Homegoing
Yaa Gyasi
Homegoing
Yaa Gyasi
Effia and Esi: two sisters with two very different destinies. One sold into slavery; one a slave trader’s wife. The consequences of their fate reverberate through the generations that follow.
Taking us from the Gold Coast of Africa to the cotton-picking plantations of Mississippi; from the missionary schools of Ghana to the dive bars of Harlem, spanning three continents and seven generations, Yaa Gyasi has written a miraculous novel - the intimate, gripping story of a brilliantly vivid cast of characters and through their lives the very story of America itself.
Epic in its canvas and intimate in its portraits, Homegoing is a searing and profound debut from a masterly new writer.
Review
Bronte Coates
Early reviews have compared this much-hyped debut from 26-year-old Yaa Gyasi to Toni Morrison’s Beloved, and it’s easy to see why.
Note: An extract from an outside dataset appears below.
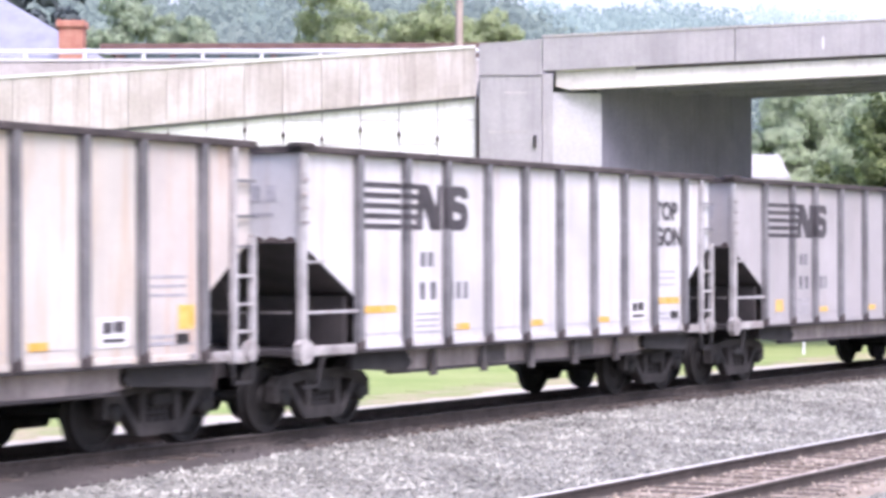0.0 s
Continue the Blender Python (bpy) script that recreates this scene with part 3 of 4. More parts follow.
add_box(bm, -0.2, 0.2, -1.15, 1.15, 0.5, 0.68, 0.03)
add_box(bm, -0.3, 0.3, -0.35, 0.35, 0.66, 0.8, 0.03)
add_box(bm, -0.62, -0.54, -0.8, 0.8, 0.36, 0.46)
add_box(bm, 0.54, 0.62, -0.8, 0.8, 0.36, 0.46)
BOLSTER = make_mesh("truck", bm, FRAME)
bm = bmesh.new()
add_box(bm, -0.62, 0.3, -0.1, 0.1, 0.78, 0.96, 0.02)
add_prism(bm, [(-0.62, 0.72), (-0.62, 1.0), (-0.82, 1.02), (-0.88, 0.92), (-0.8, 0.74)], -0.14, 0.14)
COUPLER = make_mesh("coupler", bm, FRAME)
bm = bmesh.new()
for i in range(9):
    a, b = i / 9, (i + 1) / 9
    add_beam(bm, (-0.05 - 0.5 * a, -0.3, 0.85 - 0.6 * math.sin(a * 2.6)), (-0.05 - 0.5 * b, -0.3, 0.85 - 0.6 * math.sin(b * 2.6)), 0.045)
HOSE = make_mesh("air_hose", bm, GRIME_AND_SHADE)

WHEELSETS = []


def add_trucks(car, length, inset):
    for u in (inset, length - inset):
        truck = shared("truck", BOLSTER, car, pose(u, 0, 0))
        for y in (-1.02, 1.02):
            shared("sideframe", SIDEFRAME, truck, pose(0, y, 0))
            for x in (-0.14, 0.0, 0.14):
                shared("spring", SPRING, truck, pose(x, y, 0))
        for x in (-0.889, 0.889):
            ws = shared("wheelset", WHEELSET, truck, pose(x, 0, 0.459))
            WHEELSETS.append((ws, x))
    shared("coupler", COUPLER, car, pose(0, 0, 0))
    shared("coupler", COUPLER, car, pose(length, 0, 0, 0, 0, 180))
    shared("air_hose", HOSE, car, pose(0, 0, 0))
    shared("air_hose", HOSE, car, pose(length, 0, 0, 0, 0, 180))


def bars(bm, u0, z0, u1, z1, rows, cols, fill=0.6, hfill=0.75):
    """Unreadable writing: rows and columns of short bars on the side sheet."""
    for r in range(rows):
        for c in range(cols):
            w, h = (u1 - u0) / cols, (z1 - z0) / rows
            add_box(bm, u0 + c * w, u0 + (c + fill) * w, -SIDE - 0.005, -SIDE - 0.0005, z0 + r * h, z0 + (r + hfill) * h)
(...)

Like Morrison, Gyasi sets out to reveal the truth through fiction, instead of fact, and she’s deeply inventive in her approach. Homegoing is my favourite kind of novel: wildly ambitious in premise and elegant in execution.
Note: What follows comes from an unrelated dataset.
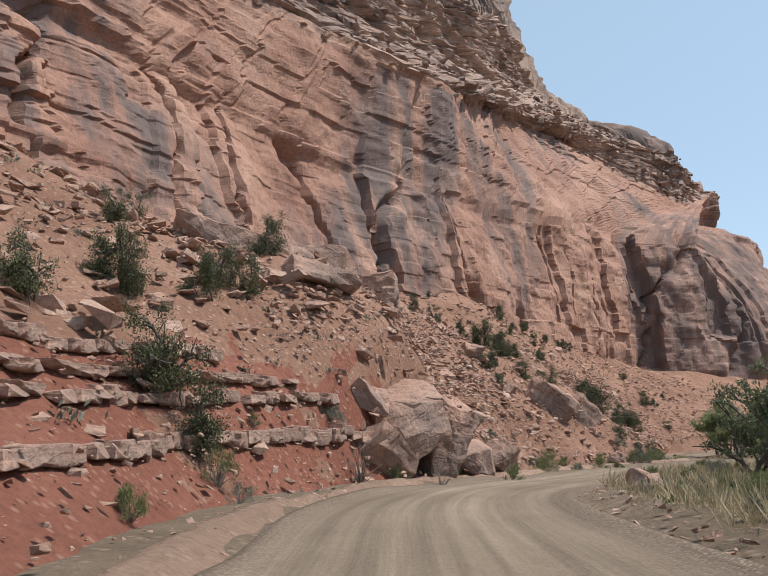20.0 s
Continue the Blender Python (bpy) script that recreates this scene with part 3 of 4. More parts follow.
# ---- the wall across the valley ----
R_FOOT = [(300.0, 60.0, 0.0), (330.0, 200.0, 0.0), (352.0, 320.0, 0.0), (372.0, 400.0, 0.0), (398.0, 452.0, 0.0), (405.0, 466.0, 0.0), (430.0, 510.0, 0.0), (460.0, 570.0, 0.0), (463.0, 586.0, 0.0), (472.0, 622.0, 0.0), (506.0, 655.0, 0.0), (690.0, 850.0, 0.0)]
R_BENCH = [(345.1, 60.0, 27.6), (367.2, 200.1, 31.6), (386.4, 325.3, 35.2), (398.6, 395.5, 32.3), (426.5, 446.8, 31.0), (435.8, 462.1, 28.0), (454.8, 508.1, 35.2), (485.7, 570.1, 38.7), (485.7, 590.0, 33.6), (479.1, 627.4, 33.2), (515.9, 660.1, 28.3), (700.0, 852.0, 27.9)]
R_BROW = [(352.1, 60.0, 47.8), (376.0, 200.0, 47.9), (395.5, 325.1, 48.9), (407.4, 395.2, 48.1), (440.1, 450.0, 45.4), (447.4, 465.9, 53.6), (460.0, 511.8, 59.2), (488.3, 572.9, 59.0), (488.7, 591.0, 47.1), (483.7, 628.7, 66.0), (519.2, 662.8, 55.4), (704.0, 854.0, 54.9)]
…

The novel is laid out like a collection of linked stories (think Elizabeth Strout’s Olive Kitteridge, or Jennifer Egan’s A Visit from the Goon Squad). Two sisters are born into different villages in eighteenth-century Ghana; the first is married off to an English slave trader, the second is forced into slavery. Each subsequent chapter is narrated from the perspective of a descendant of either sister, alternating through the generations all the way up to the present day. As the narrative unfolds, the characters’ lives also trace the evolution of the slave trade and its domino effect on future generations. This format allows Gyasi to construct a panoramic view of history by tackling multiple aspects of slavery, including Africa’s complicity within it.
This distinctive structure is not without risk. Every chapter introduces a new character with additional context – all of which must be conveyed to the reader in a few pages without sounding laboured or cursory. Happily, Gyasi is up to the challenge and Homegoing is a remarkably confident first work. The prose is compelling and charged with a ferocious emotional intensity. Gyasi has a gift for unusual, striking visual images: ‘In the Big Boat, Esi said, they were stacked ten high, and when a man died on top of you, his weight would press the pile down like cooks pressing garlic.’ This novel thrillingly reminds me why I ever fell in love with books in the first place.